↓↓↓

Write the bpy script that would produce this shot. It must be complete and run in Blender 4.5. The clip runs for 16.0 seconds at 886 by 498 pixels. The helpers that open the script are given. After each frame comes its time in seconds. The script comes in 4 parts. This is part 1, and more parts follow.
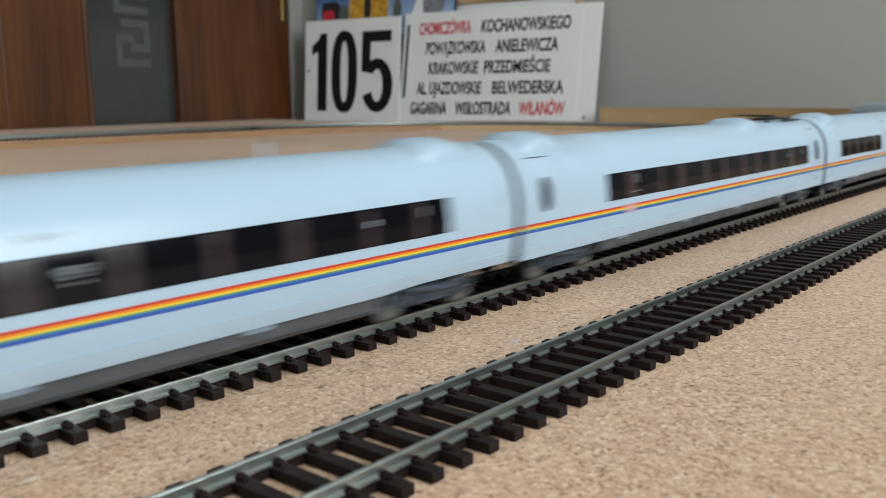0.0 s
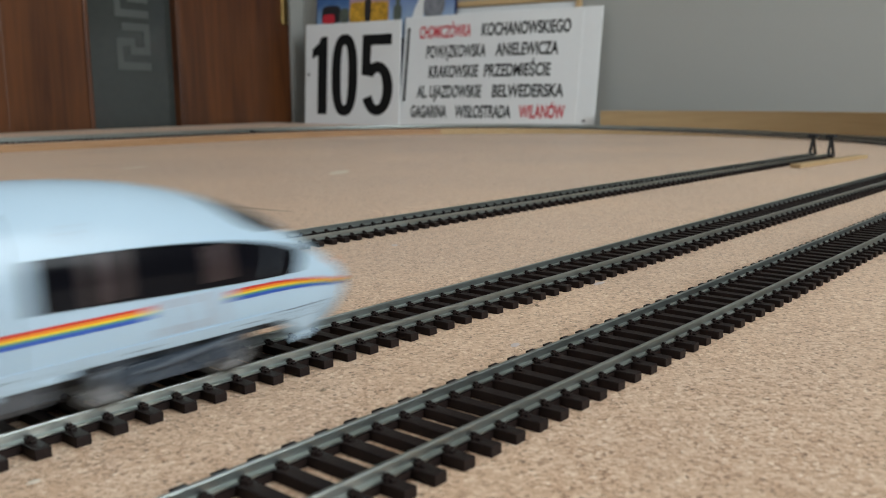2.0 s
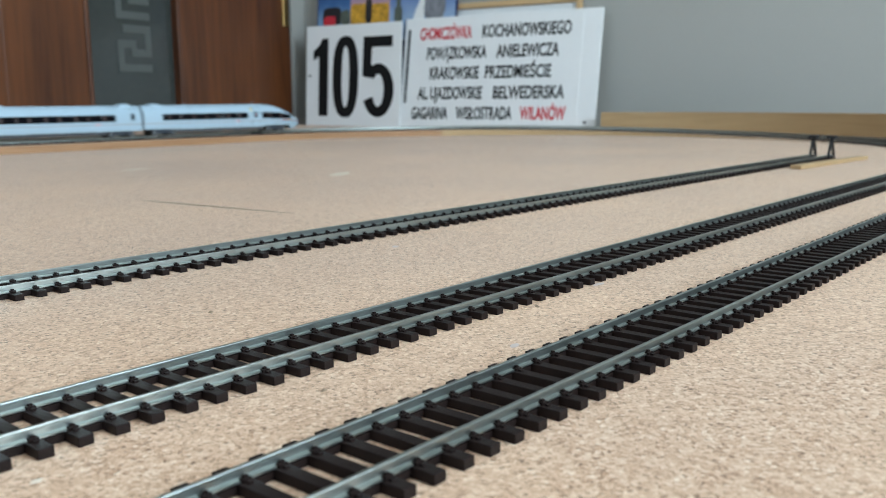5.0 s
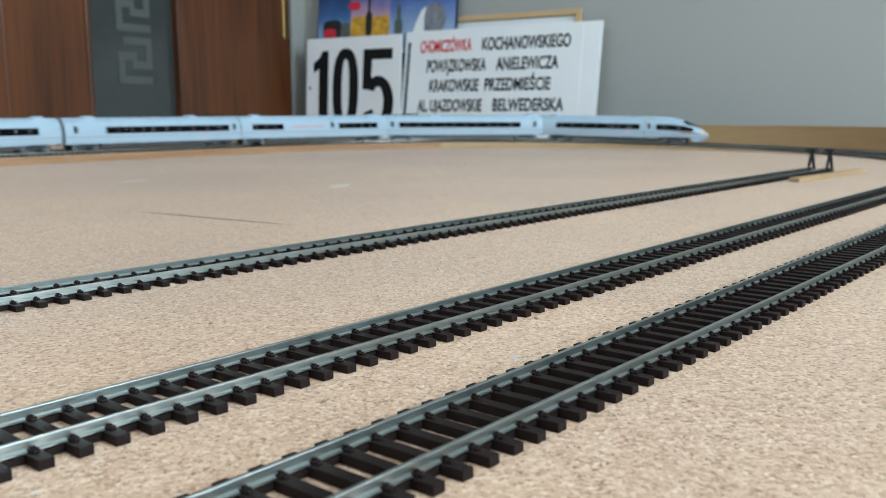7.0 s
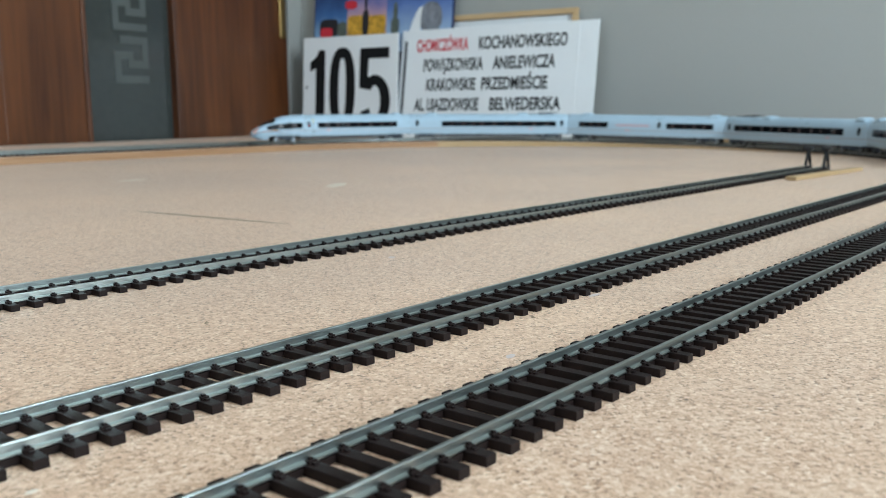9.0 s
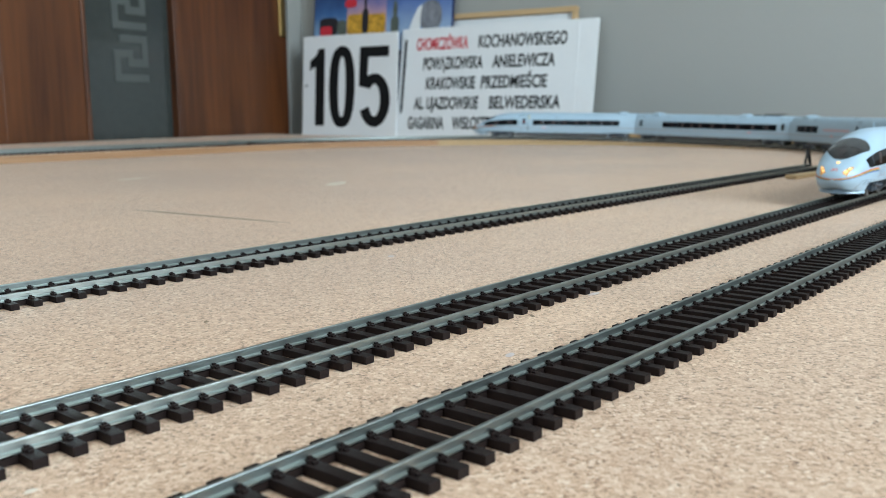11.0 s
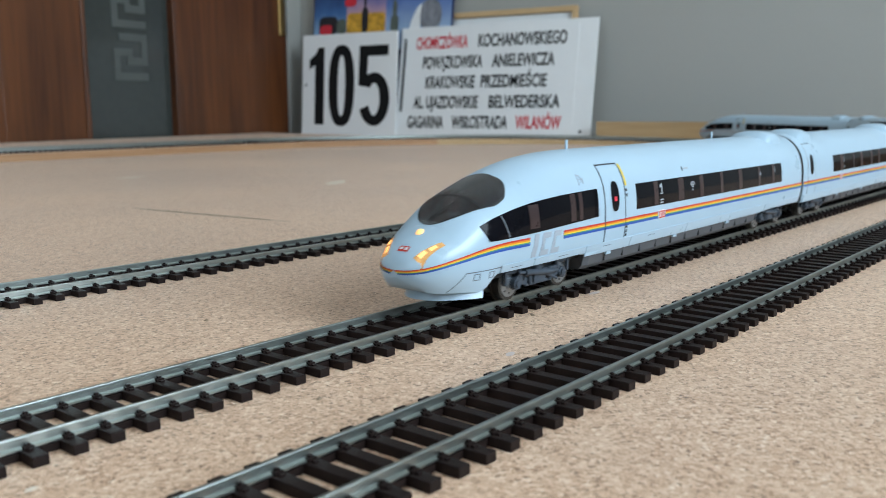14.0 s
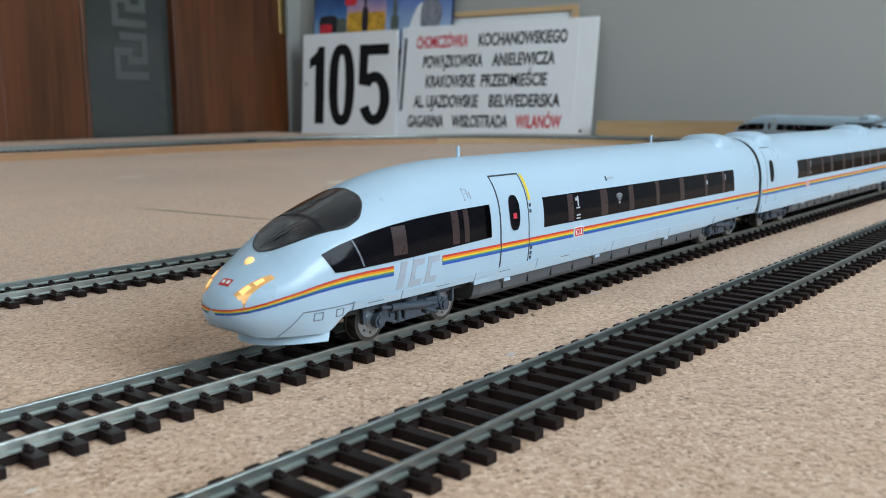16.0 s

↑↑↑

## EXERCISE TASK
In this exercise, set down all of the data exactly, without the pictures.

## EXERCISE ANSWER
Write the bpy script that would produce this shot. It must be complete and run in Blender 4.5. The clip runs for 16.0 seconds at 886 by 498 pixels. The helpers that open the script are given. After each frame comes its time in seconds. The script comes in 4 parts. This is part 1, and more parts follow.
0.0 s
2.0 s
5.0 s
7.0 s
9.0 s
11.0 s
14.0 s
16.0 s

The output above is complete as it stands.